## WRITTEN TASK
Restate the full listing word for word and leave the pictures out.

## AVAILABLE DATA
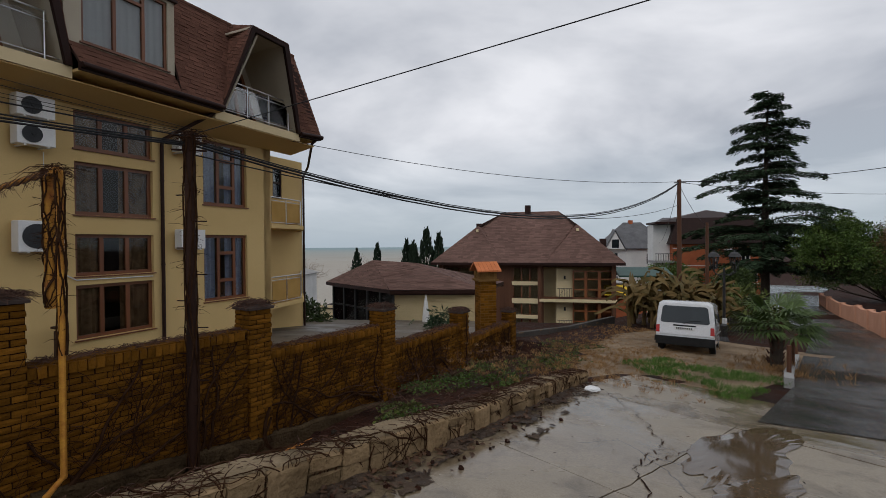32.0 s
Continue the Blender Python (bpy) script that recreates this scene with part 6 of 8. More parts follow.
box(bm, *fn(5.5, -5.0, 1.4), 0.7, 0.7, 1.3)
part("chimney", bm, M_ORANGE, t)

t, fn, n = far_house("brick_building", 48.3, 92.5, -8.0, 13.0, 9, 6.3, -2, M_ORANGE, M_TRIM, 3.9, "orange brick building with a dark mansard roof", [(9.5, -4.2, 1.3, 1.5), (10.5, -7.4, 1.3, 1.6)], 1.0)
for z in (-4.5, -7.6):
    bm = bmn()
    prism(bm, [fn(-2.6, 0.6, z), fn(0.4, 0.6, z), fn(0.4, -3, z), fn(-2.6, -3, z)], (0, 0, 0.3))
    part("balcony_slab", bm, M_GREYWALL, t)
    for i in range(9):
        bm = bmn()
        tube(bm, [fn(-2.5 + i * 0.35, 0.5, z + 0.3), fn(-2.5 + i * 0.35, 0.5, z + 1.3)], 0.04, 4)
        part("baluster", bm, M_BLACK, t)
    bm = bmn()
    tube(bm, [fn(-2.6, 0.5, z + 1.35), fn(0.4, 0.5, z + 1.35)], 0.06, 4)
    part("balcony_rail", bm, M_BLACK, t)
bm = bmn()
prism(bm, [fn(-2.4, -1.2, -9), fn(0.1, -1.2, -9), fn(0.1, -4, -9), fn(-2.4, -4, -9)], (0, 0, 10.2))
part("stair_tower", bm, M_WHITEWALL, t)
bm = bmn()
prism(bm, [fn(-2.6, 0.2, 1.3), fn(0.5, 0.2, 1.3), fn(0.5, -4, 1.3), fn(-2.6, -4, 1.3)], (0, 0, 0.3))
part("tower_roof", bm, M_TRIM, t)
for u, z in ((7.6, -3.2), (7.2, -7.0)):
    bm = bmn()
    box(bm, *fn(u, 0.25, z), 1.0, 0.4, 0.75, -2)
    part("air_conditioner", bm, M_WHITE, t)
for k in range(3):
    bm = bmn()
    prism(bm, [fn(0, 0.03, -7.6 + 2.6 * k), fn(13, 0.03, -7.6 + 2.6 * k), fn(13, 0.03, -7.5 + 2.6 * k), fn(0, 0.03, -7.5 + 2.6 * k)], n * 0.02)
    part("string_course", bm, M_WHITEWALL, t)
far_house("grey_roofed_house", 54.0, 118.0, -6.0, 14, 9, 6.5, 0, M_GREYWALL, M_SLATE, 3.2, "grey roofed house standing behind the orange building")
# stall with a yellow awning and orange band
t = thing("stall", 25.5, 57.0, -9.0, "small orange kiosk with a yellow awning", "kiosk")
bm = bmn()
box(bm, 25.9, 58.2, -10.0, 4.0, 2.6, 4.2, -8)
part("body", bm, M_ORANGE, t)
bm = bmn()
prism(bm, [(24.2, 56.6, -5.9), (27.6, 56.2, -5.9), (27.9, 57.6, -5.2), (24.5, 58.0, -5.2)], (0, 0, 0.08))
part("awning", bm, surface("yellow_awning", (0.75, 0.5, 0.03), (0.82, 0.56, 0.05), 2.0, 0.6, 0.1, 30), t, "bright yellow awning")
bm = bmn()
prism(bm, [(26.3, 60.0, -4.6), (31.0, 59.5, -4.6), (31.5, 63.0, -4.0), (26.8, 63.5, -4.0)], (0, 0, 0.15))
solo("green_canopy", bm, surface("dark_green_canopy", (0.02, 0.06, 0.05), (0.03, 0.08, 0.065), 1.0, 0.5, 0.1, 30), "dark green sheet canopy between the houses", "canopy")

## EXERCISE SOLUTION
32.0 s
Continue the Blender Python (bpy) script that recreates this scene with part 6 of 8. More parts follow.
box(bm, *fn(5.5, -5.0, 1.4), 0.7, 0.7, 1.3)
part("chimney", bm, M_ORANGE, t)

t, fn, n = far_house("brick_building", 48.3, 92.5, -8.0, 13.0, 9, 6.3, -2, M_ORANGE, M_TRIM, 3.9, "orange brick building with a dark mansard roof", [(9.5, -4.2, 1.3, 1.5), (10.5, -7.4, 1.3, 1.6)], 1.0)
for z in (-4.5, -7.6):
    bm = bmn()
    prism(bm, [fn(-2.6, 0.6, z), fn(0.4, 0.6, z), fn(0.4, -3, z), fn(-2.6, -3, z)], (0, 0, 0.3))
    part("balcony_slab", bm, M_GREYWALL, t)
    for i in range(9):
        bm = bmn()
        tube(bm, [fn(-2.5 + i * 0.35, 0.5, z + 0.3), fn(-2.5 + i * 0.35, 0.5, z + 1.3)], 0.04, 4)
        part("baluster", bm, M_BLACK, t)
    bm = bmn()
    tube(bm, [fn(-2.6, 0.5, z + 1.35), fn(0.4, 0.5, z + 1.35)], 0.06, 4)
    part("balcony_rail", bm, M_BLACK, t)
bm = bmn()
prism(bm, [fn(-2.4, -1.2, -9), fn(0.1, -1.2, -9), fn(0.1, -4, -9), fn(-2.4, -4, -9)], (0, 0, 10.2))
part("stair_tower", bm, M_WHITEWALL, t)
bm = bmn()
prism(bm, [fn(-2.6, 0.2, 1.3), fn(0.5, 0.2, 1.3), fn(0.5, -4, 1.3), fn(-2.6, -4, 1.3)], (0, 0, 0.3))
part("tower_roof", bm, M_TRIM, t)
for u, z in ((7.6, -3.2), (7.2, -7.0)):
    bm = bmn()
    box(bm, *fn(u, 0.25, z), 1.0, 0.4, 0.75, -2)
    part("air_conditioner", bm, M_WHITE, t)
for k in range(3):
    bm = bmn()
    prism(bm, [fn(0, 0.03, -7.6 + 2.6 * k), fn(13, 0.03, -7.6 + 2.6 * k), fn(13, 0.03, -7.5 + 2.6 * k), fn(0, 0.03, -7.5 + 2.6 * k)], n * 0.02)
    part("string_course", bm, M_WHITEWALL, t)
far_house("grey_roofed_house", 54.0, 118.0, -6.0, 14, 9, 6.5, 0, M_GREYWALL, M_SLATE, 3.2, "grey roofed house standing behind the orange building")
# stall with a yellow awning and orange band
t = thing("stall", 25.5, 57.0, -9.0, "small orange kiosk with a yellow awning", "kiosk")
bm = bmn()
box(bm, 25.9, 58.2, -10.0, 4.0, 2.6, 4.2, -8)
part("body", bm, M_ORANGE, t)
bm = bmn()
prism(bm, [(24.2, 56.6, -5.9), (27.6, 56.2, -5.9), (27.9, 57.6, -5.2), (24.5, 58.0, -5.2)], (0, 0, 0.08))
part("awning", bm, surface("yellow_awning", (0.75, 0.5, 0.03), (0.82, 0.56, 0.05), 2.0, 0.6, 0.1, 30), t, "bright yellow awning")
bm = bmn()
prism(bm, [(26.3, 60.0, -4.6), (31.0, 59.5, -4.6), (31.5, 63.0, -4.0), (26.8, 63.5, -4.0)], (0, 0, 0.15))
solo("green_canopy", bm, surface("dark_green_canopy", (0.02, 0.06, 0.05), (0.03, 0.08, 0.065), 1.0, 0.5, 0.1, 30), "dark green sheet canopy between the houses", "canopy")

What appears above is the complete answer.